OBJECTIVE |
Copy each line of the data below exactly, leaving out pictures.

DATASET EXTRACT |

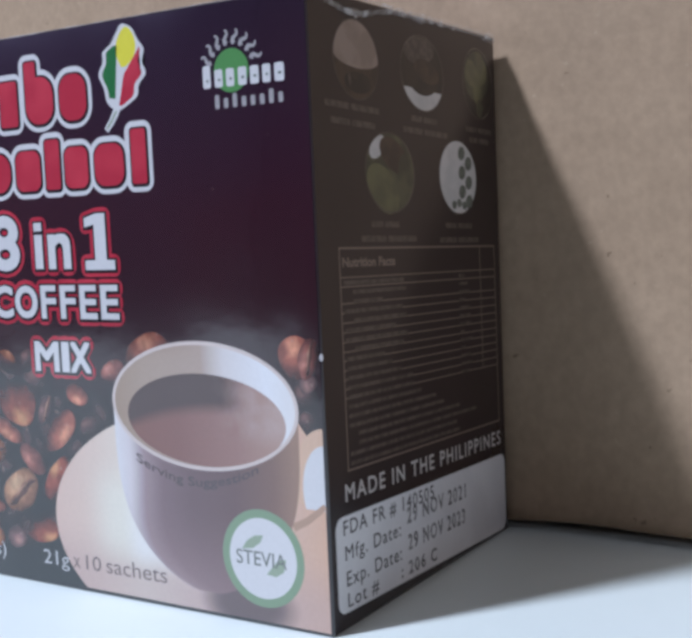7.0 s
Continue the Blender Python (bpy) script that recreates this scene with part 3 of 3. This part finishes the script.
# titles with their black and red surrounds
def title(text, u0, u1, v0, v1, bold):
    """One character of the title, white on black on red."""
    if text in "1i":
        w = (u1 - u0) / 10.4
        spots = [(u0 + w * a, v0 + (v1 - v0) * c / 15.0) for a, c in ((0, 0), (10.4, 0), (10.4, 2.6), (7.6, 2.6), (7.6, 15.0), (4.6, 15.0), (0.3, 13.9), (0.3, 11.4), (3.6, 12.1), (3.6, 2.6), (0, 2.6))]
        faces = [(0, 1, 2, 3, 9, 10), (3, 4, 5, 8, 9), (5, 6, 7, 8)]
        if text == "i":
            spots = [(u, v0 + (v1 - v0) * c) for c in (0.0, 0.74, 0.82, 1.0) for u in (u0, u1)]
            faces = [(0, 1, 3, 2), (4, 5, 7, 6)]
        glyph = part("title", stamp(spots, faces, 0.0, on_front, 0.60), WHITE, box)
        part("shadow_line", stamp([(u + 0.18, v - 0.18) for u, v in spots], faces, 0.70, on_front, 0.56, square=True), BLACK, glyph)
        part("red_surround", stamp([(u + 0.1, v - 0.1) for u, v in spots], faces, 1.65, on_front, 0.52), RED, glyph)
        return
    square = text in "FEMIXn"
    glyph = word("title", text, u0, u1, v0, v1, on_front, 0.60, WHITE, box, bold, square=square)
    word("shadow_line", text, u0, u1, v0, v1, on_front, 0.56, BLACK, glyph, bold, 0.70, square=square, shift=(0.18, -0.18))
    word("red_surround", text, u0, u1, v0, v1, on_front, 0.52, RED, glyph, bold, 1.65, shift=(0.1, -0.1))


title("8", -108.5, -96.8, 87.3, 102.6, 0.70)
title("i", -90.9, -88.0, 87.8, 100.2, 0.0)
title("n", -85.9, -77.6, 87.7, 97.1, 0.48)
title("1", -72.4, -62.0, 87.3, 101.9, 0.85)
for text, u0, u1 in (("C", -108.8, -100.7), ("O", -100.0, -91.2), ("F", -89.9, -84.2), ("F", -82.6, -76.9), ("E", -75.4, -69.3), ("E", -67.9, -61.6)):
    title(text, u0, u1, 74.4, 83.4, 0.42 if text in "CO" else 0.26)
for text, u0, u1 in (("M", -93.6, -84.4), ("I", -83.4, -80.6), ("X", -80.2, -72.8)):
    title(text, u0, u1, 60.0, 68.2, 0.31)

# contents lines along the foot
for text, u0, u1, v0, v1 in (("(Net", -163.9, -152.8, 4.9, 10.2), ("Wt.", -150.8, -141.6, 6.1, 9.9), ("210grams)", -139.2, -110.7, 4.9, 10.2)):
    word("weight_line", text, u0, u1, v0, v1, on_front, 0.62, PALE, box, 0.0)
word("count_line", "21g", -95.4, -85.6, 4.7, 10.0, on_front, 0.62, PALE, box, 0.0)
word("count_line", "x", -83.9, -81.5, 6.2, 9.0, on_front, 0.62, GREY, box, 0.0)
word("count_line", "10", -79.2, -73.7, 6.2, 10.2, on_front, 0.62, GREY, box, 0.0)
word("count_line", "sachets", -71.8, -50.6, 6.2, 10.4, on_front, 0.62, GREY, box, 0.0)


# the maker's mark: plain blocks in its colours, a leaf, a half sun
def block(u0, u1, v0, v1, plane, lift, parent, pale=WHITE, fill=RED, edge=1.9, curve=1.4):
    """One plain shape of the mark: a rounded block or disc in its dark line and pale surround."""
    b = part("mark_surround", shape(bar(u0 - edge, u1 + edge, v0 - edge, v1 + edge, curve + edge, 9), plane, lift), pale, parent)
    part("mark_shadow", shape(bar(u0 - 0.45, u1 + 0.75, v0 - 0.75, v1 + 0.45, curve + 0.4, 9), plane, lift + 0.08), BLACK, b)
    part("mark_block", shape(bar(u0, u1 - 0.1, v0 + 0.1, v1, curve, 9), plane, lift + 0.12), fill, b)
    return b


for n, (u0, u1, v1, c) in enumerate(((-128.9, -123.8, 142.0, 0.8), (-120.4, -115.2, 142.0, 0.8), (-112.4, -102.6, 138.7, 4.6), (-100.6, -93.8, 138.2, 1.0), (-90.7, -80.4, 138.4, 4.6), (-78.1, -68.5, 138.0, 4.0))):
    block(u0, u1, 126.0, v1, on_front, 0.60 + 0.004 * n, box, curve=c)
block(-90.7, -86.4, 130.0, 142.6, on_front, 0.597, box, curve=0.8)
for n, (u0, u1, v1, c) in enumerate(((-120.3, -110.3, 122.0, 4.6), (-108.2, -98.2, 119.3, 4.6), (-96.1, -86.7, 119.4, 2.6), (-84.8, -79.4, 121.8, 1.0), (-77.7, -69.3, 119.4, 2.4), (-67.0, -56.9, 119.4, 3.4), (-54.3, -49.3, 122.4, 0.8))):
    block(u0, u1, 108.6, v1, on_front, 0.64 + 0.004 * n, box, curve=c)


LEAF_FOOT, LEAF_TIP = Vector((-58.4, 127.4)), Vector((-54.6, 148.4))


def leaf_side(s, side):
    """Half the leaf's width at s along its rib; lobed."""
    w = math.sin(math.pi * min(max(s, 0.0), 1.0))
    if side < 0:
        return 6.4 * w ** 0.55 * (1 + 0.10 * math.cos(19 * s - 0.9)) * (1 - 0.36 * max(0.0, min(1.0, (s - 0.64) / 0.10)))
    return 8.0 * w ** 0.52 * (1 + 0.085 * math.cos(23 * s + 2.0))


def leaf_patch(s0, s1, inner, outer, n=26):
    """The patch between two distances from the rib, from s0 to s1 along it."""
    d = LEAF_TIP - LEAF_FOOT
    r = Vector((d.y, -d.x)).normalized()
    steps = [s0 + (s1 - s0) * i / n for i in range(n + 1)]
    line = [LEAF_FOOT + d * s + r * inner(s) for s in steps] + [LEAF_FOOT + d * s + r * outer(s) for s in steps[::-1]]
    return [(p.x, p.y) for p in line]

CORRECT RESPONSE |
7.0 s
Continue the Blender Python (bpy) script that recreates this scene with part 3 of 3. This part finishes the script.
# titles with their black and red surrounds
def title(text, u0, u1, v0, v1, bold):
    """One character of the title, white on black on red."""
    if text in "1i":
        w = (u1 - u0) / 10.4
        spots = [(u0 + w * a, v0 + (v1 - v0) * c / 15.0) for a, c in ((0, 0), (10.4, 0), (10.4, 2.6), (7.6, 2.6), (7.6, 15.0), (4.6, 15.0), (0.3, 13.9), (0.3, 11.4), (3.6, 12.1), (3.6, 2.6), (0, 2.6))]
        faces = [(0, 1, 2, 3, 9, 10), (3, 4, 5, 8, 9), (5, 6, 7, 8)]
        if text == "i":
            spots = [(u, v0 + (v1 - v0) * c) for c in (0.0, 0.74, 0.82, 1.0) for u in (u0, u1)]
            faces = [(0, 1, 3, 2), (4, 5, 7, 6)]
        glyph = part("title", stamp(spots, faces, 0.0, on_front, 0.60), WHITE, box)
        part("shadow_line", stamp([(u + 0.18, v - 0.18) for u, v in spots], faces, 0.70, on_front, 0.56, square=True), BLACK, glyph)
        part("red_surround", stamp([(u + 0.1, v - 0.1) for u, v in spots], faces, 1.65, on_front, 0.52), RED, glyph)
        return
    square = text in "FEMIXn"
    glyph = word("title", text, u0, u1, v0, v1, on_front, 0.60, WHITE, box, bold, square=square)
    word("shadow_line", text, u0, u1, v0, v1, on_front, 0.56, BLACK, glyph, bold, 0.70, square=square, shift=(0.18, -0.18))
    word("red_surround", text, u0, u1, v0, v1, on_front, 0.52, RED, glyph, bold, 1.65, shift=(0.1, -0.1))


title("8", -108.5, -96.8, 87.3, 102.6, 0.70)
title("i", -90.9, -88.0, 87.8, 100.2, 0.0)
title("n", -85.9, -77.6, 87.7, 97.1, 0.48)
title("1", -72.4, -62.0, 87.3, 101.9, 0.85)
for text, u0, u1 in (("C", -108.8, -100.7), ("O", -100.0, -91.2), ("F", -89.9, -84.2), ("F", -82.6, -76.9), ("E", -75.4, -69.3), ("E", -67.9, -61.6)):
    title(text, u0, u1, 74.4, 83.4, 0.42 if text in "CO" else 0.26)
for text, u0, u1 in (("M", -93.6, -84.4), ("I", -83.4, -80.6), ("X", -80.2, -72.8)):
    title(text, u0, u1, 60.0, 68.2, 0.31)

# contents lines along the foot
for text, u0, u1, v0, v1 in (("(Net", -163.9, -152.8, 4.9, 10.2), ("Wt.", -150.8, -141.6, 6.1, 9.9), ("210grams)", -139.2, -110.7, 4.9, 10.2)):
    word("weight_line", text, u0, u1, v0, v1, on_front, 0.62, PALE, box, 0.0)
word("count_line", "21g", -95.4, -85.6, 4.7, 10.0, on_front, 0.62, PALE, box, 0.0)
word("count_line", "x", -83.9, -81.5, 6.2, 9.0, on_front, 0.62, GREY, box, 0.0)
word("count_line", "10", -79.2, -73.7, 6.2, 10.2, on_front, 0.62, GREY, box, 0.0)
word("count_line", "sachets", -71.8, -50.6, 6.2, 10.4, on_front, 0.62, GREY, box, 0.0)


# the maker's mark: plain blocks in its colours, a leaf, a half sun
def block(u0, u1, v0, v1, plane, lift, parent, pale=WHITE, fill=RED, edge=1.9, curve=1.4):
    """One plain shape of the mark: a rounded block or disc in its dark line and pale surround."""
    b = part("mark_surround", shape(bar(u0 - edge, u1 + edge, v0 - edge, v1 + edge, curve + edge, 9), plane, lift), pale, parent)
    part("mark_shadow", shape(bar(u0 - 0.45, u1 + 0.75, v0 - 0.75, v1 + 0.45, curve + 0.4, 9), plane, lift + 0.08), BLACK, b)
    part("mark_block", shape(bar(u0, u1 - 0.1, v0 + 0.1, v1, curve, 9), plane, lift + 0.12), fill, b)
    return b


for n, (u0, u1, v1, c) in enumerate(((-128.9, -123.8, 142.0, 0.8), (-120.4, -115.2, 142.0, 0.8), (-112.4, -102.6, 138.7, 4.6), (-100.6, -93.8, 138.2, 1.0), (-90.7, -80.4, 138.4, 4.6), (-78.1, -68.5, 138.0, 4.0))):
    block(u0, u1, 126.0, v1, on_front, 0.60 + 0.004 * n, box, curve=c)
block(-90.7, -86.4, 130.0, 142.6, on_front, 0.597, box, curve=0.8)
for n, (u0, u1, v1, c) in enumerate(((-120.3, -110.3, 122.0, 4.6), (-108.2, -98.2, 119.3, 4.6), (-96.1, -86.7, 119.4, 2.6), (-84.8, -79.4, 121.8, 1.0), (-77.7, -69.3, 119.4, 2.4), (-67.0, -56.9, 119.4, 3.4), (-54.3, -49.3, 122.4, 0.8))):
    block(u0, u1, 108.6, v1, on_front, 0.64 + 0.004 * n, box, curve=c)


LEAF_FOOT, LEAF_TIP = Vector((-58.4, 127.4)), Vector((-54.6, 148.4))


def leaf_side(s, side):
    """Half the leaf's width at s along its rib; lobed."""
    w = math.sin(math.pi * min(max(s, 0.0), 1.0))
    if side < 0:
        return 6.4 * w ** 0.55 * (1 + 0.10 * math.cos(19 * s - 0.9)) * (1 - 0.36 * max(0.0, min(1.0, (s - 0.64) / 0.10)))
    return 8.0 * w ** 0.52 * (1 + 0.085 * math.cos(23 * s + 2.0))


def leaf_patch(s0, s1, inner, outer, n=26):
    """The patch between two distances from the rib, from s0 to s1 along it."""
    d = LEAF_TIP - LEAF_FOOT
    r = Vector((d.y, -d.x)).normalized()
    steps = [s0 + (s1 - s0) * i / n for i in range(n + 1)]
    line = [LEAF_FOOT + d * s + r * inner(s) for s in steps] + [LEAF_FOOT + d * s + r * outer(s) for s in steps[::-1]]
    return [(p.x, p.y) for p in line]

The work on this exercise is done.